January 5, 1929 — I have now fully resolved to kill Doctor Henry Moore, and a recent incident has shown me how I shall do it… A party from Uganda brought in a black with a queer illness which I can’t yet diagnose. He was lethargic, with a very low temperature, and shuffled in a peculiar way. Most of the others were afraid of him and said he was under some kind of witch-doctor spell; but Gobo, the interpreter, said he had been bitten by an insect. Spectral-looking — I don’t wonder the boys lay it to black magic. They seem to have seen cases like it before, and say there’s really nothing to do about it.

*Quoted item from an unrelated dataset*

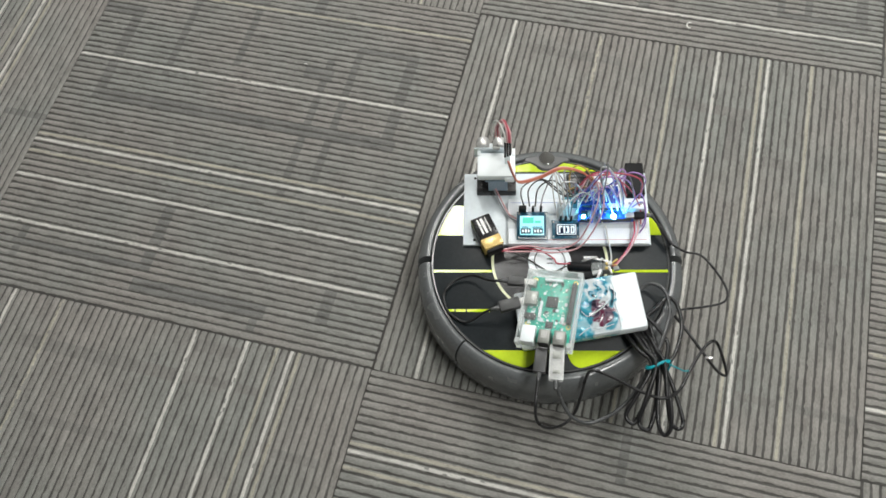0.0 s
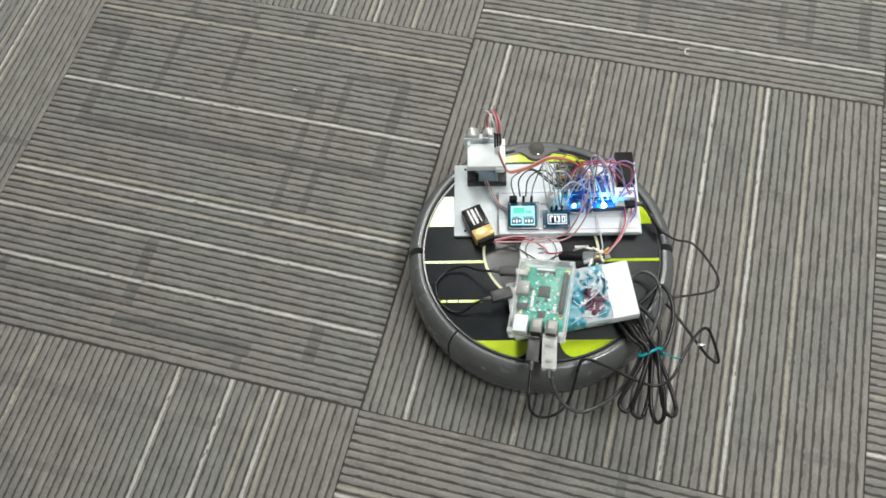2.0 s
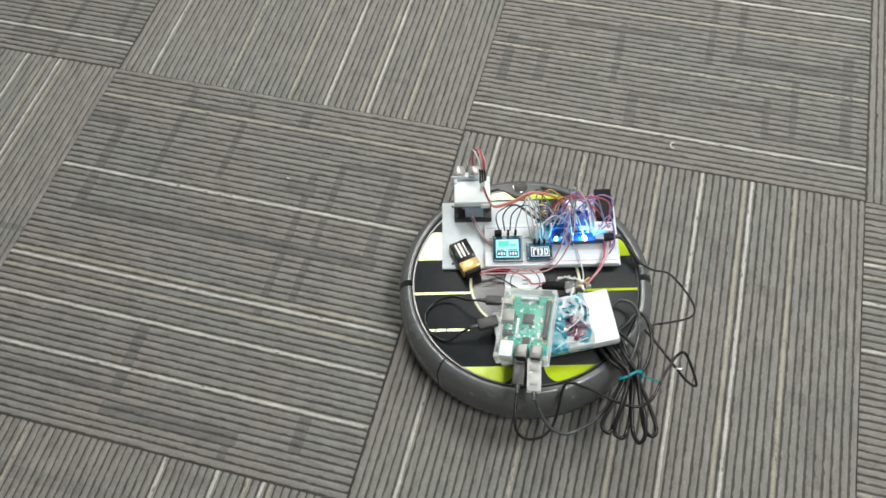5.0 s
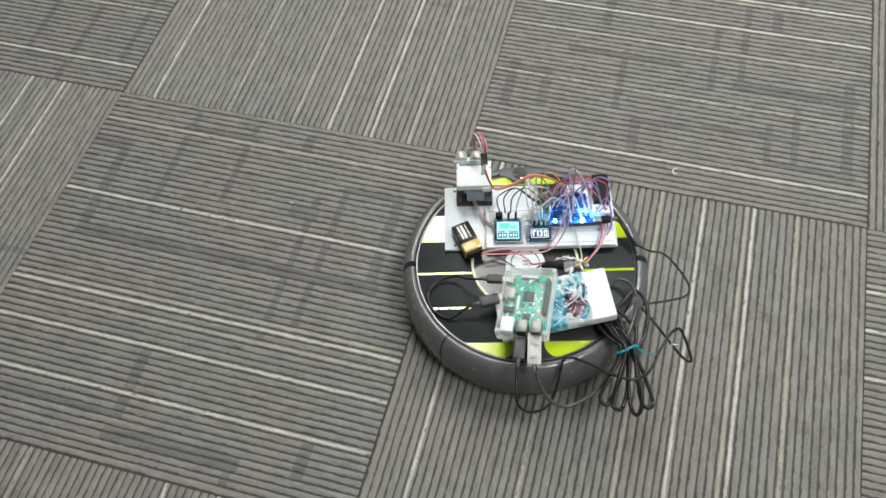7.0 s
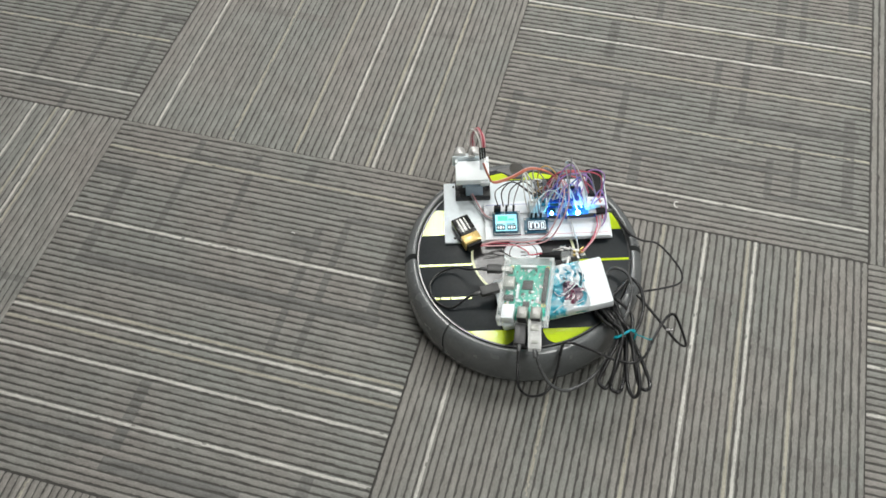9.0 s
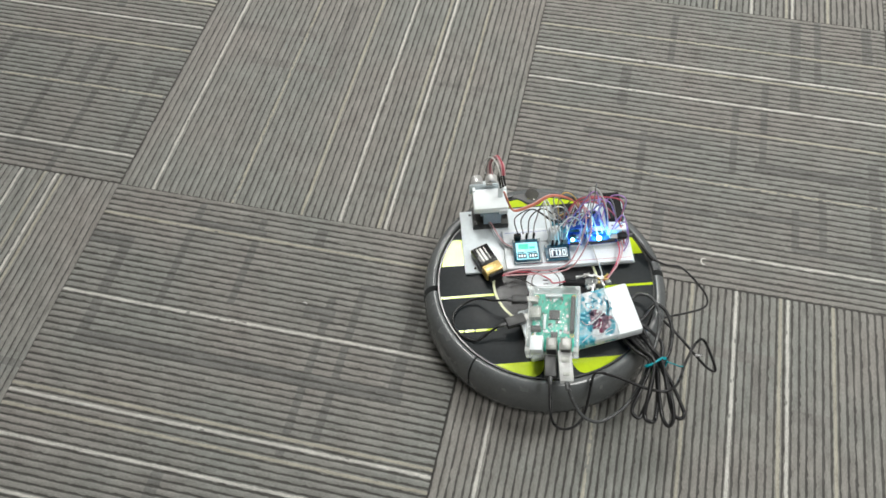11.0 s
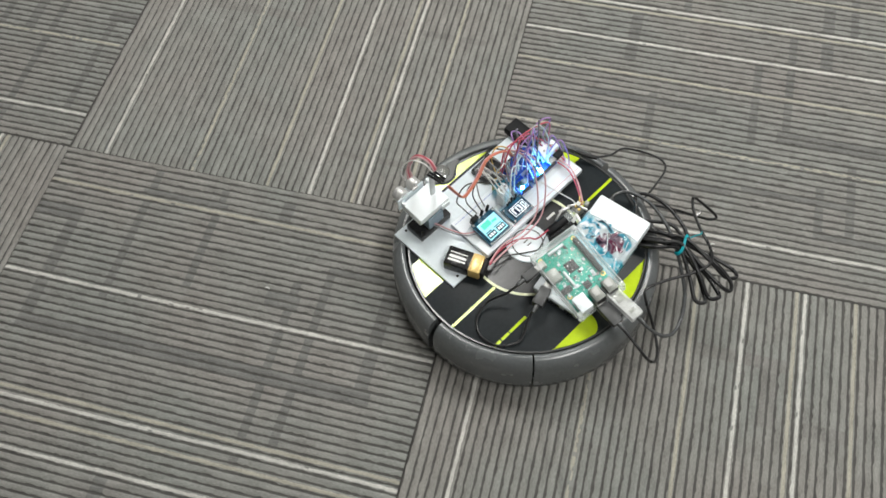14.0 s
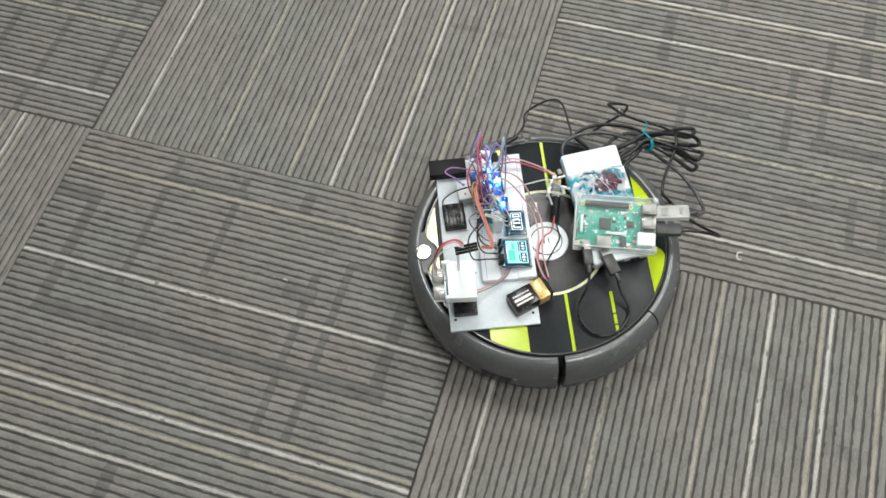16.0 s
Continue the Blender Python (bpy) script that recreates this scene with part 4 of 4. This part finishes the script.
JUMPERS = [
    ("pink", [(-53, 104, 190), (-54, 112, 202), (-58, 124, 205), (-62, 132, 196), (-67, 137, 176), (-68, 136, 156)]),
    ("red", [(-51, 104, 190), (-52, 112, 203), (-56, 124, 206), (-60, 133, 196), (-65, 138, 176), (-65, 136, 156)]),
    ("pink", [(-49, 104, 190), (-50, 112, 201), (-55, 123, 203), (-60, 131, 194), (-64, 136, 175), (-62, 135, 156)]),
    ("white", [(-55, 104, 190), (-58, 114, 200), (-64, 128, 200), (-70, 138, 186), (-74, 140, 168), (-72, 137, 156)]),
    ("yellow", [(26, 72, 114), (24, 84, 150), (32, 86, 166), (46, 82, 158), (60, 74, 124)]),
    ("grey", [(60, 43, 104), (60, 43, 150), (61, 44, 200), (60, 45, 236)]),
    ("purple", [(54, 60, 124), (46, 52, 170), (52, 48, 204), (64, 54, 206), (74, 60, 170), (80, 64, 124)]),
    ("white", [(70, 60, 124), (60, 50, 180), (54, 50, 216), (64, 46, 220), (80, 44, 180), (92, 50, 110)]),
    ("pink", [(-70, 98, 100), (-66, 90, 98), (-58, 74, 93), (-50, 58, 94), (-38, 50, 95)]),
    ("grey", [(-72, 98, 99), (-68, 88, 97), (-60, 72, 92), (-51, 56, 93), (-38, 46, 95)]),
    ("black", [(-32, 62, 108), (-36, 76, 118), (-30, 92, 112), (-8, 94, 122), (20, 70, 121)]),
    ("black", [(-25, 62, 108), (-26, 80, 120), (-10, 84, 136), (14, 68, 128), (34, 68, 121)]),
    ("black", [(-18, 62, 108), (-14, 80, 122), (4, 82, 138), (26, 68, 128), (46, 66, 121)]),
    ("grey", [(-11, 62, 108), (-6, 78, 118), (8, 92, 140), (30, 64, 130), (48, 62, 121)]),
    ("white", [(17, 45, 108), (8, 70, 146), (6, 92, 144), (14, 72, 132), (28, 72, 121)]),
    ("white", [(21, 45, 108), (14, 66, 148), (16, 60, 170), (30, 68, 154), (44, 70, 121)]),
    ("grey", [(25, 45, 108), (30, 64, 146), (28, 60, 168), (42, 68, 130), (58, 68, 121)]),
    ("white", [(40, 68, 122), (50, 84, 140), (58, 64, 144), (64, 50, 106), (66, 42, 100)]),
    ("white", [(50, 62, 122), (66, 78, 138), (78, 66, 138), (86, 58, 104)]),
    ("blue", [(60, 70, 122), (74, 64, 162), (86, 76, 142), (94, 60, 106)]),
    ("purple", [(34, 64, 122), (56, 66, 166), (86, 66, 168), (106, 82, 114), (108, 62, 104)]),
    ("purple", [(70, 68, 122), (92, 74, 166), (112, 68, 166), (116, 80, 112), (106, 54, 104)]),
    ("red", [(28, 72, 122), (50, 76, 162), (84, 74, 166), (108, 66, 162), (112, 70, 108), (108, 58, 104)]),
    ("red", [(46, 66, 122), (60, 72, 164), (80, 70, 164), (94, 64, 130)]),
    ("pink", [(30, 60, 122), (48, 84, 142), (58, 66, 148), (54, 40, 140), (34, 14, 104), (4, 8, 96), (-30, 14, 92), (-58, 8, 94)]),
    ("pink", [(44, 60, 122), (58, 74, 146), (64, 50, 148), (58, 26, 138), (38, 8, 104), (10, 2, 98), (-20, 6, 92), (-56, 4, 96)]),
    ("red", [(-60, 6, 93), (-40, 12, 90), (-14, 10, 88), (4, 0, 86), (8, -8, 88), (16, -12, 94), (24, -14, 99)]),
    ("black", [(-60, 10, 92), (-36, 4, 86), (-16, -8, 83), (0, -18, 82.6), (8, -18, 86), (16, -16, 92), (24, -16, 98)]),
    ("red", [(106, 44, 100), (104, 24, 104), (94, 2, 104), (82, -14, 106), (74, -22, 108)]),
    ("pink", [(110, 46, 100), (108, 26, 106), (98, 4, 106), (86, -12, 108), (76, -24, 108)]),
    ("white", [(70, 40, 98), (72, 24, 98), (74, 6, 100), (74, -10, 104), (70, -20, 106)]),
    ("grey", [(76, 70, 122), (84, 78, 156), (96, 76, 154), (104, 64, 126)]),
    ("brown", [(22, 70, 120), (36, 74, 132), (56, 74, 130), (72, 70, 121)]),
    ("yellow", [(16, 72, 121), (34, 78, 130), (52, 76, 128), (66, 72, 121)]),
    ("purple", [(100, 60, 104), (112, 50, 138), (118, 38, 110), (112, 30, 96)]),
    ("purple", [(96, 56, 104), (110, 62, 138), (120, 52, 108), (116, 40, 95)]),
    ("blue", [(38, 60, 100), (50, 74, 138), (66, 72, 114), (76, 58, 102)]),
    ("grey", [(62, 72, 121), (66, 80, 160), (64, 82, 174), (62, 78, 184)]),
    ("white", [(80, 56, 101), (66, 66, 140), (44, 62, 138), (32, 52, 102)]),
]
RIBBON = [(-53, 84, 181), (-47, 75, 166), (-39, 71, 155), (-14, 75, 160), (9, 82, 168), (30, 83, 162), (46, 81, 149), (57, 74, 124)]
for n, color in enumerate(("pink", "orange", "orange")):
    JUMPERS.append((color, [(x + n * 0.9, y - n * 1.2, z + 0.8 * (n % 2)) for x, y, z in RIBBON]))
JUMPERS += [
    ("white", [(62, 60, 122), (40, 62, 142), (22, 50, 138), (12, 42, 124), (10, 44, 112)]),
    ("white", [(10, 46, 110), (4, 58, 138), (2, 76, 158), (8, 82, 156), (18, 60, 140)]),
    ("grey", [(24, 46, 110), (20, 62, 146), (16, 80, 160), (26, 86, 152), (44, 74, 124)]),
    ("purple", [(84, 68, 120), (92, 88, 117), (98, 106, 114), (93, 114, 112), (84, 102, 110), (79, 92, 100)]),
    ("black", [(64, 74, 122), (66, 100, 112), (58, 120, 104), (46, 116, 98), (40, 100, 94)]),
    ("purple", [(92, 56, 104), (72, 62, 152), (56, 56, 150), (50, 44, 108)]),
    ("red", [(34, 78, 122), (52, 88, 138), (74, 86, 140), (96, 74, 134), (112, 60, 112), (114, 40, 100)]),
]
for color, pts in JUMPERS:
    cable("jumper_wire", f"thin {color} jumper wire arching between boards", pts, 1.05 if color in ("pink", "orange", "red") else 0.9, "wire_" + color, "jumper wires", 6, 7)

# ---- scraps on the carpet ----
bm = bmesh.new()
tube(bm, [(4 * math.cos(a), 5.5 * math.sin(a), 0.9) for a in [radians(d) for d in range(60, 301, 30)]], 0.9, 4, 6)
scrap = tagged(part("paper_scrap", bm, "label_white"), "tiny curled white paper scrap lying on the carpet", "scrap")
scrap.matrix_world = pose(0.324, 0.651, 0.0)
bm = bmesh.new()
tube(bm, [(-3, 0, 0.8), (0, 1, 1.0), (3, -0.6, 0.8)], 0.8, 4, 6)
lint = tagged(part("lint", bm, "label_white"), "speck of pale lint lying on the carpet", "scrap")
lint.matrix_world = pose(-0.2426, 0.4562, 0.0)

# ---- carpet tiles: real ribs with darker groove floors, accent yarns and darker bars ----
TILE, RIBS, STEPS = 0.61, 58, 104
PITCH = TILE / RIBS
W, T, F = 2, 3, 1  # white, tan and faint tan accents
PLAIN = [(55, W), (194, F), (311, T), (374, W), (439, T), (450, W), (513, T)]
QUIET = [(100, W), (176, W), (212, T), (240, W), (251, T), (405, W), (547, T)]
DENSE = [(93, W), (162, F), (358, W), (437, W), (476, T), (502, W), (513, T)]
# bars across the ribs (along, from, to) and along them (from, to, across) in mm
PLAIN_BARS = ([(33, 116, 216), (92, 128, 206), (168, 333, 441), (212, 146, 286), (242, 430, 575), (359, 224, 369), (404, 235, 444), (454, 378, 602), (492, 450, 605),
               (577, 507, 606), (578, 90, 282), (497, 97, 212), (456, 86, 173), (249, 54, 137)],
              [(120, 295, 268), (404, 580, 240), (359, 490, 142), (249, 330, 130), (460, 584, 90), (33, 92, 206), (168, 242, 436)])
FAR_BARS = ([(272, 225, 298), (392, 60, 273), (442, 203, 294), (482, 5, 278), (573, 51, 254), (150, 100, 240), (60, 180, 330), (210, 380, 540), (430, 400, 570)],
            [(571, 608, 250), (272, 379, 290), (392, 482, 48), (60, 150, 200), (210, 430, 470)])
QUIET_BARS = ([(62, 337, 520), (152, 388, 597), (258, 428, 585), (406, 218, 475), (446, 252, 500), (530, 335, 494), (256, 64, 170), (58, 46, 100),
               (525, 42, 90), (434, 14, 52), (355, 550, 590)],
              [(62, 538, 340), (150, 258, 560), (446, 530, 500), (58, 256, 68), (0, 62, 505), (256, 435, 45), (377, 406, 440)])
BARE_BARS = ([(538, 452, 603), (336, 520, 600), (108, 302, 440), (50, 96, 231), (146, 173, 248), (186, 433, 500)], [(124, 182, 412), (336, 440, 560)])
NORTH_BARS = ([(215, 58, 213), (297, 100, 251), (218, 418, 512), (288, 446, 556), (533, 386, 490)], [(135, 308, 260)])
NEAR_BARS = ([(68, 122, 376), (64, 376, 476), (165, 174, 320), (134, 502, 576), (22, 360, 444), (330, 210, 360), (470, 90, 240)], [(165, 330, 210)])
DENSE_BARS = ([(80, 60, 200), (190, 240, 400), (300, 100, 190), (420, 300, 460), (520, 150, 330), (560, 420, 560), (335, 540, 605)],
              [(80, 300, 190), (190, 420, 300), (420, 560, 440), (250, 520, 150)])


def carpet_mesh(name, accents, bars, seed, bar_yarn=4):
    rng = np.random.default_rng(seed)
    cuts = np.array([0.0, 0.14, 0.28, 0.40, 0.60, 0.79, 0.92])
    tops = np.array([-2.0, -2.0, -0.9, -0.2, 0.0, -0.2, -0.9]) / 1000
    across = (np.arange(RIBS)[:, None] + cuts[None]).ravel() * PITCH
    height = np.tile(tops, RIBS)
    across, height = np.r_[across, TILE - 0.0007], np.r_[height, -0.002]
    along = np.linspace(0.0006, TILE - 0.0006, STEPS + 1)
    n, k = len(across), len(along)
    wob = rng.normal(0, 1, (k, n))
    drift = np.cumsum(rng.normal(0, 0.00007, (k, RIBS)), 0)
    drift -= np.linspace(0, 1, k)[:, None] * drift[-1:]
    drift = np.c_[np.repeat(drift, len(cuts), 1), np.zeros(k)]
    x = np.repeat(along[:, None], n, 1)
    rough = np.r_[np.tile([0.2, 0.2, 0.5, 0.3, 0.3, 0.3, 0.42], RIBS), 0.0] / 1000
    y = np.clip(across[None] + drift + wob * rough[None], 0.0006, TILE - 0.0006)
    z = height[None] + rng.normal(0, 0.00018, (k, n))
    edge = np.minimum(along, TILE - along)
    z = z - (0.0012 * np.exp(-edge / 0.0018))[:, None]
    co = np.stack([x - TILE / 2, y - TILE / 2, z], -1).reshape(-1, 3)
    i, j = np.meshgrid(np.arange(k - 1), np.arange(n - 1), indexing="ij")
    a = (i * n + j).ravel()
    faces = np.stack([a, a + n, a + n + 1, a + 1], 1)
    rib, cell = j // len(cuts), j % len(cuts)
    u, v = (along[i] + along[i + 1]) * 500, (rib + 0.5) * PITCH * 1000
    kind = np.zeros(i.shape, int)
    for p, lo, hi in bars[0]:
        kind[(abs(u - p) < 7.2) & (v > lo) & (v < hi)] = bar_yarn
    for lo, hi, p in bars[1]:
        kind[(u > lo - 9) & (u < hi + 9) & (abs(v - p) < 9)] = bar_yarn
    for p, c in accents:
        r = int(p / 1000 / PITCH)
        kind[(rib == r) & (rng.random(i.shape) < (0.75 if c == F else 0.985))] = 3 if c == F else c
    kind[(kind == 2) & ((cell < 3) | (cell > 4))] = 0
    kind[(kind == 3) & ((cell < 3) | (cell > 4))] = 0
    # the two lowest cells, between the ribs, take the darker groove colour
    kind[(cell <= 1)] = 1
    me = bpy.data.meshes.new(name)
    me.vertices.add(len(co))
    me.vertices.foreach_set("co", co.ravel())
    me.loops.add(faces.size)
    me.loops.foreach_set("vertex_index", faces.ravel())
    me.polygons.add(len(faces))
    me.polygons.foreach_set("loop_start", np.arange(len(faces)) * 4)
    for m in ("yarn_grey", "yarn_groove", "yarn_white", "yarn_tan", "yarn_dim", "yarn_faint"):
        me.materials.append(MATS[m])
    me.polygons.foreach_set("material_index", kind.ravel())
    me.update(calc_edges=True)
    me.shade_smooth()
    return me


plain = [carpet_mesh("carpet_tile", PLAIN, FAR_BARS, 11), carpet_mesh("carpet_tile", PLAIN, PLAIN_BARS, 12)]
bare = [carpet_mesh("carpet_tile", PLAIN, BARE_BARS, 15, 5), carpet_mesh("carpet_tile", PLAIN, NORTH_BARS, 16, 5)]
quiet = [carpet_mesh("carpet_tile", QUIET, QUIET_BARS, 21)]
dense = [carpet_mesh("carpet_tile", DENSE, DENSE_BARS, 31 + s) for s in range(2)] + [carpet_mesh("carpet_tile", DENSE, NEAR_BARS, 33, 5)]
DESIGN = {(-1, 0): quiet[0], (-1, -1): dense[2], (0, -1): dense[1], (-2, 0): dense[0], (1, 0): dense[1],
          (0, 0): bare[0], (-1, 1): bare[1], (0, 1): plain[1], (-2, 1): plain[0]}
for ti in range(-7, 8):
    for tj in range(-5, 10):
        me = DESIGN.get((ti, tj)) or (plain[0], dense[1], bare[1], dense[0])[(ti * 7 + tj * 3) % 4]
        tile = new("carpet_tile", me)
        level = (ti + tj) % 2 != 0  # ribs along x
        tile.parent = floor
        tile.matrix_local = pose((ti + 0.5) * TILE, (tj + 0.5) * TILE, 0, 0, 0, 0 if level else -90)


# ---- motion ----
def motions():
    for ob, m in RIDERS:
        walk(ob, [(t, pose(x, y, 0, 0, 0, h) @ m) for t, x, y, h in ROBOT_ROWS])


motions()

— H. P. Lovecraft, “Winged Death,” 1933
The Kingdom of Mali, 1375. It is the golden age of this African empire, with trade flourishing between its polar cities of Marrakesh and Timbuktu. Islam is growing here in Central Africa, due to a persuasive peace between local Central Africans and educated immigrant Arabs. But the kingdom is ruled by a cruel and arrogant despot, Sultan Diata II, whose lavish train of elephants, slaves, and golden carriages on his pilgrimage to Mecca made the continent gasp at his ostentatious display of wealth. Unfortunately for Diata, his days of opulence are numbered. The North African historian Ibn Khaldoun wrote that the Sultan “had been smitten with the sleeping sickness, which frequently affects the inhabitants of that region, especially the chieftains… Those afflicted are virtually never awake or alert. Sultan Diata had suffered for a duration of two years, after which, he died.”